REPUBLIKA.CO.ID, JAKARTA -- Menteri Koordinator Bidang Politik, Hukum, dan Keamanan (Menko Polhukam) Mahfud MD menyebut Pengadilan Negeri Jakarta Pusat membuat sensasi berlebihan dalam putusannya memvonis Komisi Pemilihan Umum (KPU) untuk menunda tahapan Pemilu 2024.
Mahfud dalam unggahan di Instagram pribadinya, @mohmahfudmd, menegaskan berdasarkan logika sederhana vonis kalah bagi KPU atas gugatan sebuah partai sebagai sesuatu yang salah, tetapi berpotensi memancing kontroversi dan dapat mengganggu konsentrasi sehingga bisa dipolitisasi seakan-akan putusan yang benar.
"Saya mengajak KPU naik banding dan melawan habis-habisan secara hukum.

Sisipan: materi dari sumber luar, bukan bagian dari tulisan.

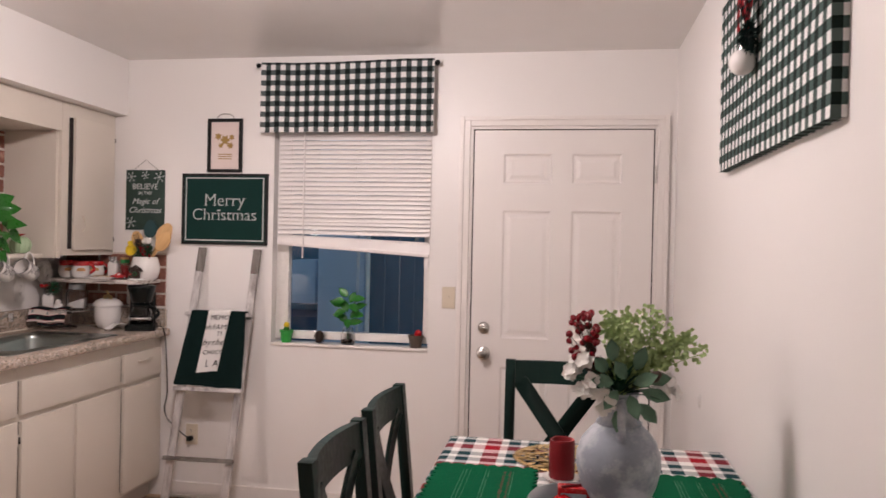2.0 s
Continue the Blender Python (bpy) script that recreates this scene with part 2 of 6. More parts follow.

Kalau secara logika hukum pastilah KPU menang," tulis Mahfud dalam takarir unggahan-nya tersebut.
Mahfud menegaskan bahwa PN tidak punya wewenang untuk membuat vonis tersebut sembari menjabarkan setidaknya ada empat alasan berdasarkan hukum.
Pertama, Mahfud menegaskan sengketa terkait proses, administrasi, dan hasil pemilu sudah diatur tersendiri dalam hukum dan kompetensinya tidak berada di PN.
Misalnya, sengketa sebelum pencoblosan jika terkait proses administrasi yang memutus harus Badan Pengawas Pemilu (Bawaslu), sedangkan soal keputusan ke pesertaan paling jauh hanya bisa digugat ke Pengadilan Tata Usaha Negara (PTUN).
"Nah, Partai Prima sudah kalah sengketa di Bawaslu dan sudah kalah di PTUN. Itulah penyelesaian sengketa administrasi jika terjadi sebelum pemungutan suara," ujar Mahfud.
Sementara untuk sengketa selepas pemungutan suara maupun hasil pemilu kompetensi berada di Mahkamah Konstitusi (MK).
"Itu pakem-nya. Tak ada kompetensinya Pengadilan Umum. Perbuatan melawan hukum secara perdata tak bisa dijadikan objek terhadap KPU dalam pelaksanaan pemilu," tulis Mahfud.